Copy the data exactly; pictures stay out of the copy.

+++++

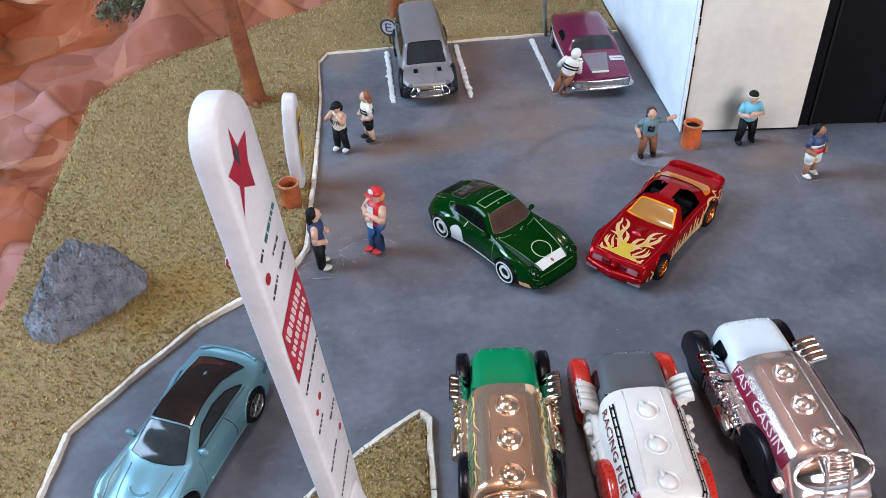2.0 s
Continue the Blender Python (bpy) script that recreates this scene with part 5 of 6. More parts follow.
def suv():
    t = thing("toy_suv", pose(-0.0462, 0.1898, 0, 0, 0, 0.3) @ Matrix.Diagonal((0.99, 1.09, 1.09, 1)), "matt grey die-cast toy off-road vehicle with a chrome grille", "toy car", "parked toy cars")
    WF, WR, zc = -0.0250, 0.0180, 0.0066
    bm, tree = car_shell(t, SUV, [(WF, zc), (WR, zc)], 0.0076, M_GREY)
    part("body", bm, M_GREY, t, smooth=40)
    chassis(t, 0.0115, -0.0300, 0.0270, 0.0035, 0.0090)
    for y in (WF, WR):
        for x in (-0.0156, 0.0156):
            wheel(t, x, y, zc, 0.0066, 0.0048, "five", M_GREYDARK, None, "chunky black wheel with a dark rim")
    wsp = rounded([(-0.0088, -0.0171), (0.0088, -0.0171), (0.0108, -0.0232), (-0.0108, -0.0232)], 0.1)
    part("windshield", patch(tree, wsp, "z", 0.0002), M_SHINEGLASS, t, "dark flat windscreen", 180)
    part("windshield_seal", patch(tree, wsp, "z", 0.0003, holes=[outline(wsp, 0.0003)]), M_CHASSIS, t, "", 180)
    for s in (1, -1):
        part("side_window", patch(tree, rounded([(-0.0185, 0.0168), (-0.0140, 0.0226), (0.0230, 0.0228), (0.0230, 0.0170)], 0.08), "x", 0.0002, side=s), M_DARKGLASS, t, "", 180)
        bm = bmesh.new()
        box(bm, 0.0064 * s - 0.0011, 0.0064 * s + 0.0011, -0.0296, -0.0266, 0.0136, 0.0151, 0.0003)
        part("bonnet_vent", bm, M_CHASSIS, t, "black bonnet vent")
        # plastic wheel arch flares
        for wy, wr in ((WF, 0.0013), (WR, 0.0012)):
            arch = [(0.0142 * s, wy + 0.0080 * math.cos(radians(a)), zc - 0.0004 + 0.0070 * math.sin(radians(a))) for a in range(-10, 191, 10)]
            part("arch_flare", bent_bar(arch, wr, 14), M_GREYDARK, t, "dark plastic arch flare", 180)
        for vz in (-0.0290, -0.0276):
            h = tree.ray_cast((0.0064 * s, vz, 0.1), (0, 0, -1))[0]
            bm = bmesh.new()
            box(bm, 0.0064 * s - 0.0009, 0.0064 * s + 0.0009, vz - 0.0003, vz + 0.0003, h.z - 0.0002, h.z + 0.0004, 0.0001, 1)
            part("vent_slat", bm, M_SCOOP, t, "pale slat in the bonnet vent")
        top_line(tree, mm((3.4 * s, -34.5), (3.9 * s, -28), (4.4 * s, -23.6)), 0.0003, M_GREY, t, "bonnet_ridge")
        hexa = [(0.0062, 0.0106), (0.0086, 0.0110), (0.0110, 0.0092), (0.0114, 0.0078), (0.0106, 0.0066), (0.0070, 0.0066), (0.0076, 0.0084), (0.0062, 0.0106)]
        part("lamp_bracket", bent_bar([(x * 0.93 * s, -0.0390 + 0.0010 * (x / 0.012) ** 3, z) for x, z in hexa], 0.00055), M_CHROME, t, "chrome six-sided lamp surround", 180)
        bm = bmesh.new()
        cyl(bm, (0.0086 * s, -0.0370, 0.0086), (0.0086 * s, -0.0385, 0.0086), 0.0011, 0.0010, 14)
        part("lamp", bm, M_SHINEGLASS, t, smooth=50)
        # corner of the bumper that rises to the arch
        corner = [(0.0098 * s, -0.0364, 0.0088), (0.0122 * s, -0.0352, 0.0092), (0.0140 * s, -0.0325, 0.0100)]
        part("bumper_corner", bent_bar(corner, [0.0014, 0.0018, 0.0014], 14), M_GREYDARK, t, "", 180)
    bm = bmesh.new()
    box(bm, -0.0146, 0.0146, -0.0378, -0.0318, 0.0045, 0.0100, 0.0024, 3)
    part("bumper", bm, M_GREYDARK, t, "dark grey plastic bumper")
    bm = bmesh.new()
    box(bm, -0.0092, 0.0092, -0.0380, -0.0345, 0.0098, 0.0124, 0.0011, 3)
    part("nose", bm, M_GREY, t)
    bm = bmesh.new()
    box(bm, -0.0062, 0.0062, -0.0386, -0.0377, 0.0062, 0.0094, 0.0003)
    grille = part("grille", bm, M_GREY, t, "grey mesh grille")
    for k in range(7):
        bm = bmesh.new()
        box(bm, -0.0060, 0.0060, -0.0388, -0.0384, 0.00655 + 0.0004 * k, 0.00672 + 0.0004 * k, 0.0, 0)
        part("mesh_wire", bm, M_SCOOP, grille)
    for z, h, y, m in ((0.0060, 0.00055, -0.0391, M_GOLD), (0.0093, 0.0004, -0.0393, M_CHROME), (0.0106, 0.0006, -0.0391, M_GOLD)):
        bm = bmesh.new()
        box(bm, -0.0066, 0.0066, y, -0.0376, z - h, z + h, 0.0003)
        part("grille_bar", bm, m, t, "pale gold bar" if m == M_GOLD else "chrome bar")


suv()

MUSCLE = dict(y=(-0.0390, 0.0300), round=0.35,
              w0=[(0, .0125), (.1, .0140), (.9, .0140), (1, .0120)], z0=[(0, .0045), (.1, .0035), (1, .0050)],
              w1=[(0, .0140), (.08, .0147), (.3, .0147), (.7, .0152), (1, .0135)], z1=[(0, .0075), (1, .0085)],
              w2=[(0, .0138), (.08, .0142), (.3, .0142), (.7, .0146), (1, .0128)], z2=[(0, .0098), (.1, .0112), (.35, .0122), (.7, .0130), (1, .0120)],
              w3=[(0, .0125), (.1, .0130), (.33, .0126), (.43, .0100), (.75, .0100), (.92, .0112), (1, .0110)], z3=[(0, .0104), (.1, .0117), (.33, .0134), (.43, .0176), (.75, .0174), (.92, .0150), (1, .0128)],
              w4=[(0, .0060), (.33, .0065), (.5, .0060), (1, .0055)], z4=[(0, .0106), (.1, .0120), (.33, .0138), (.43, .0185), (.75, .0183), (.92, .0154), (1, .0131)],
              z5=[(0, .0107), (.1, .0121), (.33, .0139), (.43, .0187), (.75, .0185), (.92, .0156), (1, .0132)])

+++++

- **OUTPUT BELOW**
2.0 s
Continue the Blender Python (bpy) script that recreates this scene with part 5 of 6. More parts follow.
def suv():
    t = thing("toy_suv", pose(-0.0462, 0.1898, 0, 0, 0, 0.3) @ Matrix.Diagonal((0.99, 1.09, 1.09, 1)), "matt grey die-cast toy off-road vehicle with a chrome grille", "toy car", "parked toy cars")
    WF, WR, zc = -0.0250, 0.0180, 0.0066
    bm, tree = car_shell(t, SUV, [(WF, zc), (WR, zc)], 0.0076, M_GREY)
    part("body", bm, M_GREY, t, smooth=40)
    chassis(t, 0.0115, -0.0300, 0.0270, 0.0035, 0.0090)
    for y in (WF, WR):
        for x in (-0.0156, 0.0156):
            wheel(t, x, y, zc, 0.0066, 0.0048, "five", M_GREYDARK, None, "chunky black wheel with a dark rim")
    wsp = rounded([(-0.0088, -0.0171), (0.0088, -0.0171), (0.0108, -0.0232), (-0.0108, -0.0232)], 0.1)
    part("windshield", patch(tree, wsp, "z", 0.0002), M_SHINEGLASS, t, "dark flat windscreen", 180)
    part("windshield_seal", patch(tree, wsp, "z", 0.0003, holes=[outline(wsp, 0.0003)]), M_CHASSIS, t, "", 180)
    for s in (1, -1):
        part("side_window", patch(tree, rounded([(-0.0185, 0.0168), (-0.0140, 0.0226), (0.0230, 0.0228), (0.0230, 0.0170)], 0.08), "x", 0.0002, side=s), M_DARKGLASS, t, "", 180)
        bm = bmesh.new()
        box(bm, 0.0064 * s - 0.0011, 0.0064 * s + 0.0011, -0.0296, -0.0266, 0.0136, 0.0151, 0.0003)
        part("bonnet_vent", bm, M_CHASSIS, t, "black bonnet vent")
        # plastic wheel arch flares
        for wy, wr in ((WF, 0.0013), (WR, 0.0012)):
            arch = [(0.0142 * s, wy + 0.0080 * math.cos(radians(a)), zc - 0.0004 + 0.0070 * math.sin(radians(a))) for a in range(-10, 191, 10)]
            part("arch_flare", bent_bar(arch, wr, 14), M_GREYDARK, t, "dark plastic arch flare", 180)
        for vz in (-0.0290, -0.0276):
            h = tree.ray_cast((0.0064 * s, vz, 0.1), (0, 0, -1))[0]
            bm = bmesh.new()
            box(bm, 0.0064 * s - 0.0009, 0.0064 * s + 0.0009, vz - 0.0003, vz + 0.0003, h.z - 0.0002, h.z + 0.0004, 0.0001, 1)
            part("vent_slat", bm, M_SCOOP, t, "pale slat in the bonnet vent")
        top_line(tree, mm((3.4 * s, -34.5), (3.9 * s, -28), (4.4 * s, -23.6)), 0.0003, M_GREY, t, "bonnet_ridge")
        hexa = [(0.0062, 0.0106), (0.0086, 0.0110), (0.0110, 0.0092), (0.0114, 0.0078), (0.0106, 0.0066), (0.0070, 0.0066), (0.0076, 0.0084), (0.0062, 0.0106)]
        part("lamp_bracket", bent_bar([(x * 0.93 * s, -0.0390 + 0.0010 * (x / 0.012) ** 3, z) for x, z in hexa], 0.00055), M_CHROME, t, "chrome six-sided lamp surround", 180)
        bm = bmesh.new()
        cyl(bm, (0.0086 * s, -0.0370, 0.0086), (0.0086 * s, -0.0385, 0.0086), 0.0011, 0.0010, 14)
        part("lamp", bm, M_SHINEGLASS, t, smooth=50)
        # corner of the bumper that rises to the arch
        corner = [(0.0098 * s, -0.0364, 0.0088), (0.0122 * s, -0.0352, 0.0092), (0.0140 * s, -0.0325, 0.0100)]
        part("bumper_corner", bent_bar(corner, [0.0014, 0.0018, 0.0014], 14), M_GREYDARK, t, "", 180)
    bm = bmesh.new()
    box(bm, -0.0146, 0.0146, -0.0378, -0.0318, 0.0045, 0.0100, 0.0024, 3)
    part("bumper", bm, M_GREYDARK, t, "dark grey plastic bumper")
    bm = bmesh.new()
    box(bm, -0.0092, 0.0092, -0.0380, -0.0345, 0.0098, 0.0124, 0.0011, 3)
    part("nose", bm, M_GREY, t)
    bm = bmesh.new()
    box(bm, -0.0062, 0.0062, -0.0386, -0.0377, 0.0062, 0.0094, 0.0003)
    grille = part("grille", bm, M_GREY, t, "grey mesh grille")
    for k in range(7):
        bm = bmesh.new()
        box(bm, -0.0060, 0.0060, -0.0388, -0.0384, 0.00655 + 0.0004 * k, 0.00672 + 0.0004 * k, 0.0, 0)
        part("mesh_wire", bm, M_SCOOP, grille)
    for z, h, y, m in ((0.0060, 0.00055, -0.0391, M_GOLD), (0.0093, 0.0004, -0.0393, M_CHROME), (0.0106, 0.0006, -0.0391, M_GOLD)):
        bm = bmesh.new()
        box(bm, -0.0066, 0.0066, y, -0.0376, z - h, z + h, 0.0003)
        part("grille_bar", bm, m, t, "pale gold bar" if m == M_GOLD else "chrome bar")


suv()

MUSCLE = dict(y=(-0.0390, 0.0300), round=0.35,
              w0=[(0, .0125), (.1, .0140), (.9, .0140), (1, .0120)], z0=[(0, .0045), (.1, .0035), (1, .0050)],
              w1=[(0, .0140), (.08, .0147), (.3, .0147), (.7, .0152), (1, .0135)], z1=[(0, .0075), (1, .0085)],
              w2=[(0, .0138), (.08, .0142), (.3, .0142), (.7, .0146), (1, .0128)], z2=[(0, .0098), (.1, .0112), (.35, .0122), (.7, .0130), (1, .0120)],
              w3=[(0, .0125), (.1, .0130), (.33, .0126), (.43, .0100), (.75, .0100), (.92, .0112), (1, .0110)], z3=[(0, .0104), (.1, .0117), (.33, .0134), (.43, .0176), (.75, .0174), (.92, .0150), (1, .0128)],
              w4=[(0, .0060), (.33, .0065), (.5, .0060), (1, .0055)], z4=[(0, .0106), (.1, .0120), (.33, .0138), (.43, .0185), (.75, .0183), (.92, .0154), (1, .0131)],
              z5=[(0, .0107), (.1, .0121), (.33, .0139), (.43, .0187), (.75, .0185), (.92, .0156), (1, .0132)])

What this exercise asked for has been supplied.